Task description: Quote verbatim every line from the line containing "keys = carried.animation_data" to the line containing "scene.view_settings.keyframe_insert(path, frame=frame(t))", inclusive of both, and no other line.
======== Exercise inputs ========
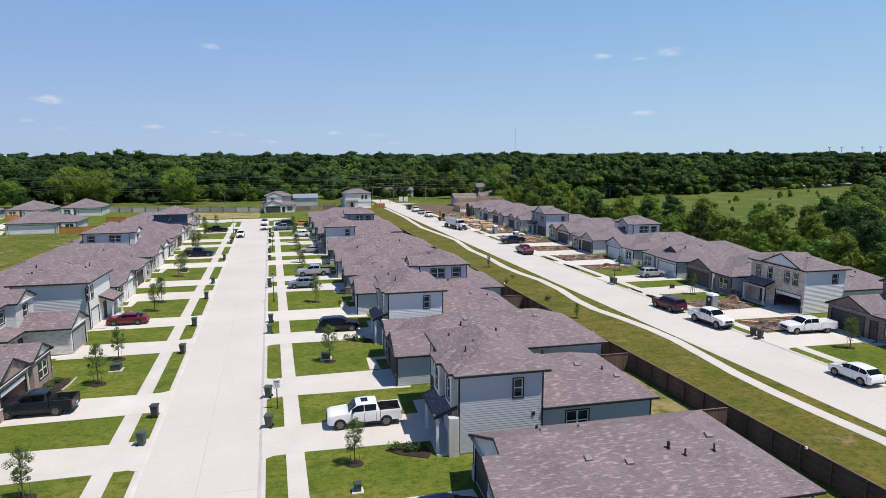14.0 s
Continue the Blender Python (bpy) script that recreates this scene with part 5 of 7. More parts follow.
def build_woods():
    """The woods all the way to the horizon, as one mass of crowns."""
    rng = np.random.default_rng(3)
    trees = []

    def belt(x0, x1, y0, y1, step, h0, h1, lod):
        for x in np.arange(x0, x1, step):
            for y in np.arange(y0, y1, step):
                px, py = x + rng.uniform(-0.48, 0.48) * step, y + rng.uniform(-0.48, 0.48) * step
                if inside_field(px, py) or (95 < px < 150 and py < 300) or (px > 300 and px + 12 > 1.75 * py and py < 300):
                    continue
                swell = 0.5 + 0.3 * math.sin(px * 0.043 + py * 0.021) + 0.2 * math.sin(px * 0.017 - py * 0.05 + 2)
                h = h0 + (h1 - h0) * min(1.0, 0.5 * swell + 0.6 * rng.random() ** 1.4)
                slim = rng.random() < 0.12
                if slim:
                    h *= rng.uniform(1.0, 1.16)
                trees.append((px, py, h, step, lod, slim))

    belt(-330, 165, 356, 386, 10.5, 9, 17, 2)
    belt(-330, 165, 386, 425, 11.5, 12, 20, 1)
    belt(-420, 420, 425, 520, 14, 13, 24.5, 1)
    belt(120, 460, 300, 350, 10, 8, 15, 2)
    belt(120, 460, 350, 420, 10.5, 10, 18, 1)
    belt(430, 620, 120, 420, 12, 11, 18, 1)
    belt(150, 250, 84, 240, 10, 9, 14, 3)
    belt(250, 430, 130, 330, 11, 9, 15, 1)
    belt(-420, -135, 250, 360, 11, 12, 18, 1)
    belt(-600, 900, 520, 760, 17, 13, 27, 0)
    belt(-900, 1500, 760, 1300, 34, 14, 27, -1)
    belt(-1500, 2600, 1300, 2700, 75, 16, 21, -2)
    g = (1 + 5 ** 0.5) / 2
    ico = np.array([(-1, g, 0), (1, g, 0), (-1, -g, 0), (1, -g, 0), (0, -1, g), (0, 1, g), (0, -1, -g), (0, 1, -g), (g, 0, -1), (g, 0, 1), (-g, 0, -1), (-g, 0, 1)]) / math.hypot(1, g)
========
======== Exercise inputs ========
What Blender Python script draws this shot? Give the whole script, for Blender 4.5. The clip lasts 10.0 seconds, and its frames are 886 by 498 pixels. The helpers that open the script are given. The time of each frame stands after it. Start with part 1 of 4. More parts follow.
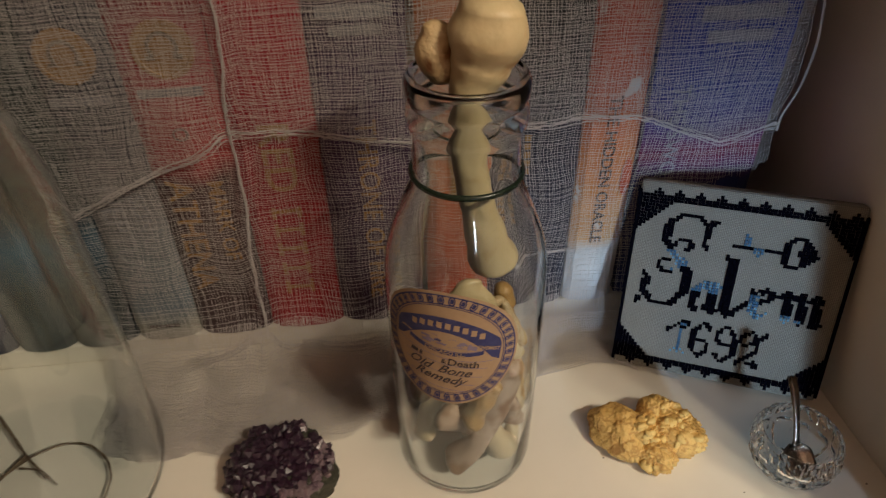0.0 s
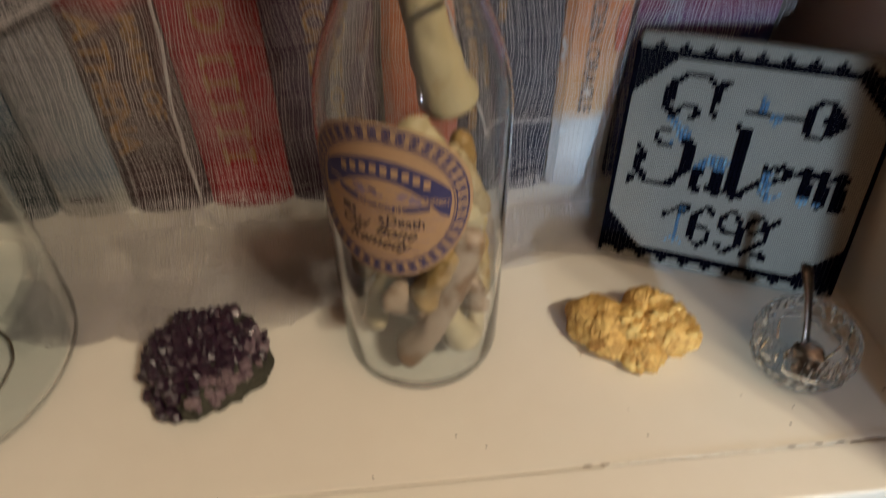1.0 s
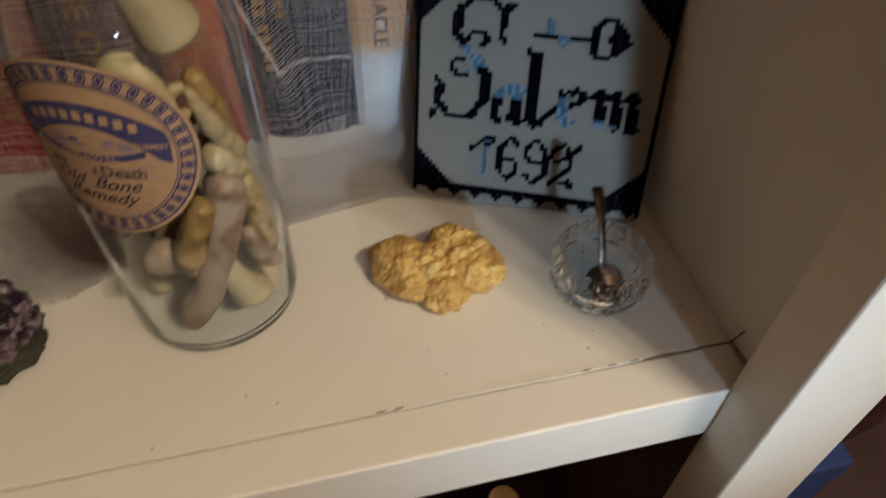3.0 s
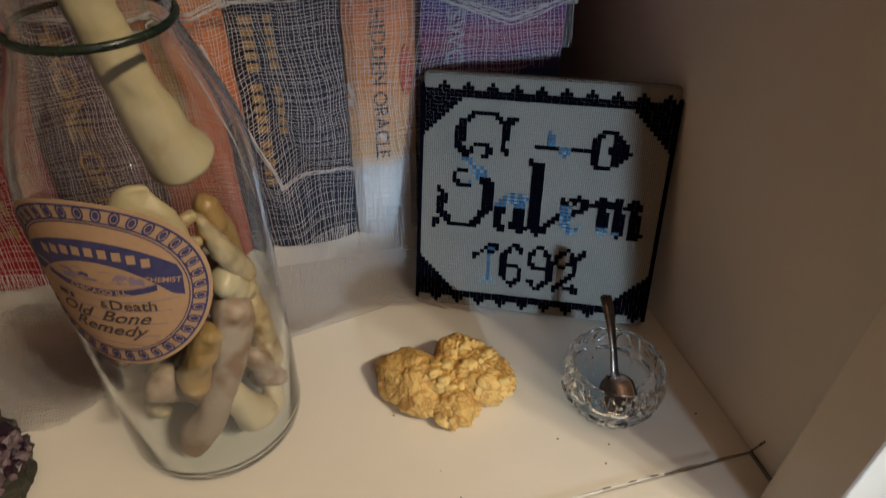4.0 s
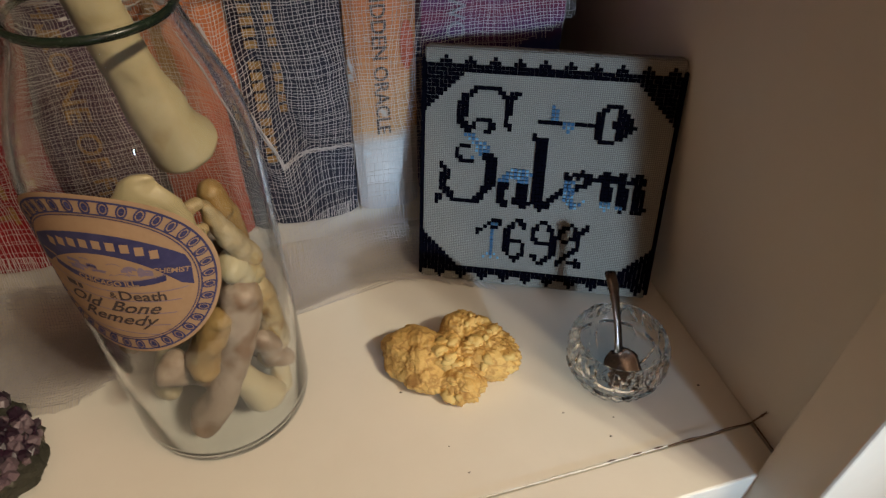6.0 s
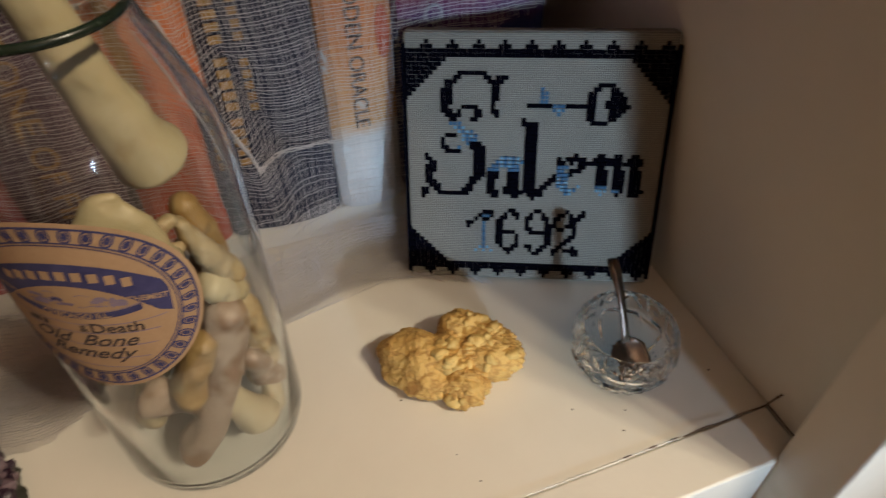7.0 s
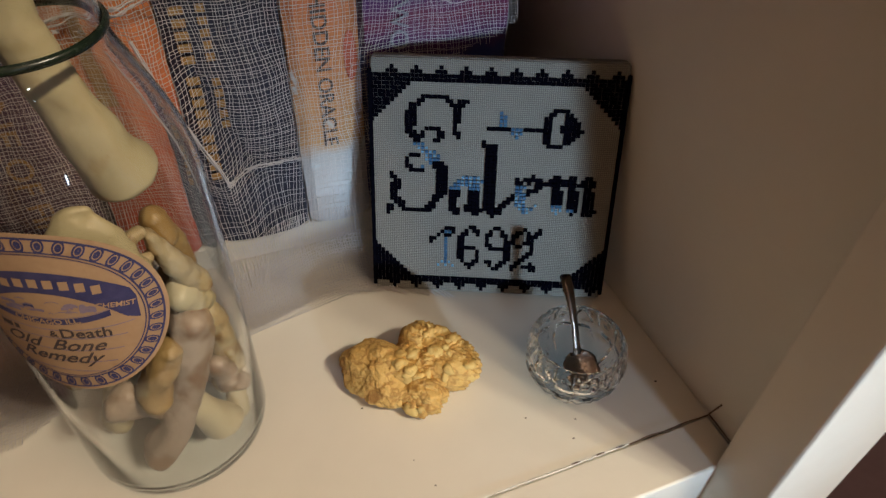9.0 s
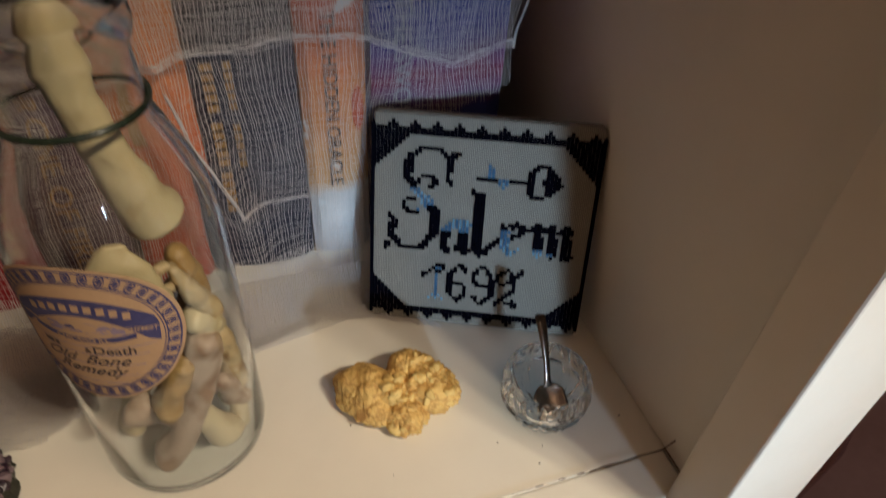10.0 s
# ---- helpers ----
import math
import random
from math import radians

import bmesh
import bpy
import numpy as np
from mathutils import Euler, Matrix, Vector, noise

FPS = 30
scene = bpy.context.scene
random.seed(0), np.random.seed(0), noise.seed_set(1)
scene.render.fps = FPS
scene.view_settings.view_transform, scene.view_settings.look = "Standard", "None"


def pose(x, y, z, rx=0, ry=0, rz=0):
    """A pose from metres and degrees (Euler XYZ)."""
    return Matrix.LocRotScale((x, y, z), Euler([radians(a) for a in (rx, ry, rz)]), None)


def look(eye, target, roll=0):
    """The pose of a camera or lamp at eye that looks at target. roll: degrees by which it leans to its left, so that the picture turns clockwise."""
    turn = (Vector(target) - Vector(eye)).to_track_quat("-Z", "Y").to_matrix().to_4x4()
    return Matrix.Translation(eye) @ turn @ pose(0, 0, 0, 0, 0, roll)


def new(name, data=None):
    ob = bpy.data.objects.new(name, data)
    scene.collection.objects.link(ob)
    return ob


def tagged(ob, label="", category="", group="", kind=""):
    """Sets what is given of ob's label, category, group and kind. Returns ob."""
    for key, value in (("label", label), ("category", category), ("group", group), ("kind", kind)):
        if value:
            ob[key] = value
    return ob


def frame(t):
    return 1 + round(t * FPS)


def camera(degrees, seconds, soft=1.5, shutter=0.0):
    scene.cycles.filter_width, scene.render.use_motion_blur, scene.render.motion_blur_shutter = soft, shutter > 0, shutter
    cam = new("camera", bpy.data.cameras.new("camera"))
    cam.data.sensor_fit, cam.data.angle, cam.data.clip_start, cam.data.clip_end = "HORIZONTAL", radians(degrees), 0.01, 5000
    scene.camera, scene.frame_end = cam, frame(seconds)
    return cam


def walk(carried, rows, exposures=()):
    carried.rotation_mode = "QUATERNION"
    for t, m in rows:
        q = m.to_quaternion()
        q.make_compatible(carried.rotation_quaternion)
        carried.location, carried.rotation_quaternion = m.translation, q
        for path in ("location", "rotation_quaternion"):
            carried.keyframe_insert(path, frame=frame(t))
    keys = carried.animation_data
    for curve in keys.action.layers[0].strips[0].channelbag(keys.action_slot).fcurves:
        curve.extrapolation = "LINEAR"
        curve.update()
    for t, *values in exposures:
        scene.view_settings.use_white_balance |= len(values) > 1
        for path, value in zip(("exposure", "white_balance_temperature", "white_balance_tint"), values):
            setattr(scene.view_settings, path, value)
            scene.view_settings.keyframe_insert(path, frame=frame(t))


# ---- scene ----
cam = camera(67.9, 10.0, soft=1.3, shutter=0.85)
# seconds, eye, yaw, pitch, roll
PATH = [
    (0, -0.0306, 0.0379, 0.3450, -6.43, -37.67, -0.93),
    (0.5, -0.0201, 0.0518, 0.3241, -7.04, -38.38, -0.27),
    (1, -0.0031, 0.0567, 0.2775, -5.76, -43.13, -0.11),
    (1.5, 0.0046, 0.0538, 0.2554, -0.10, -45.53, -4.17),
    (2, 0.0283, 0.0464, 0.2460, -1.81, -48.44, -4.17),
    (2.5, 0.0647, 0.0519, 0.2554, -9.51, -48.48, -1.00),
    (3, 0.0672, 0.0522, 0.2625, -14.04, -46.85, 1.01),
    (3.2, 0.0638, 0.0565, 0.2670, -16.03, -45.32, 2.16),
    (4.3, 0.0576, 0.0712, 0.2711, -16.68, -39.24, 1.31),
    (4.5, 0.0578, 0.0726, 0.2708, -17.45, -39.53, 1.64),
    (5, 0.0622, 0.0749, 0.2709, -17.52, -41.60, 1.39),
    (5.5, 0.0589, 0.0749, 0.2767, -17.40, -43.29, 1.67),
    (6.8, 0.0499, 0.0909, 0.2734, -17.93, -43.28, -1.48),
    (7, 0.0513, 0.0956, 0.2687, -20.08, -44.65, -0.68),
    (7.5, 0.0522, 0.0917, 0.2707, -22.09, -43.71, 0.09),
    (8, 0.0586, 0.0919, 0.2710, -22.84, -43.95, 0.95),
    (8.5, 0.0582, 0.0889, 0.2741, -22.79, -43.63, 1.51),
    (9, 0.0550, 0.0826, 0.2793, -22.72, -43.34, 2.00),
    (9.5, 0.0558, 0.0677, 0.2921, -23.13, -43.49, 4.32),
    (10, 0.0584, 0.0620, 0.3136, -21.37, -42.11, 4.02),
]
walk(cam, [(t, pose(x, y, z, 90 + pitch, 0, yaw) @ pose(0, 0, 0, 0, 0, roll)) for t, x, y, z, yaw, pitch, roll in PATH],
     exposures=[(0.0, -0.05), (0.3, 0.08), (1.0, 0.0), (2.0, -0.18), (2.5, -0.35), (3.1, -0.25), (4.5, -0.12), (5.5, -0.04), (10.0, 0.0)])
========
Output below:
    keys = carried.animation_data
    for curve in keys.action.layers[0].strips[0].channelbag(keys.action_slot).fcurves:
        curve.extrapolation = "LINEAR"
        curve.update()
    for t, *values in exposures:
        scene.view_settings.use_white_balance |= len(values) > 1
        for path, value in zip(("exposure", "white_balance_temperature", "white_balance_tint"), values):
            setattr(scene.view_settings, path, value)
            scene.view_settings.keyframe_insert(path, frame=frame(t))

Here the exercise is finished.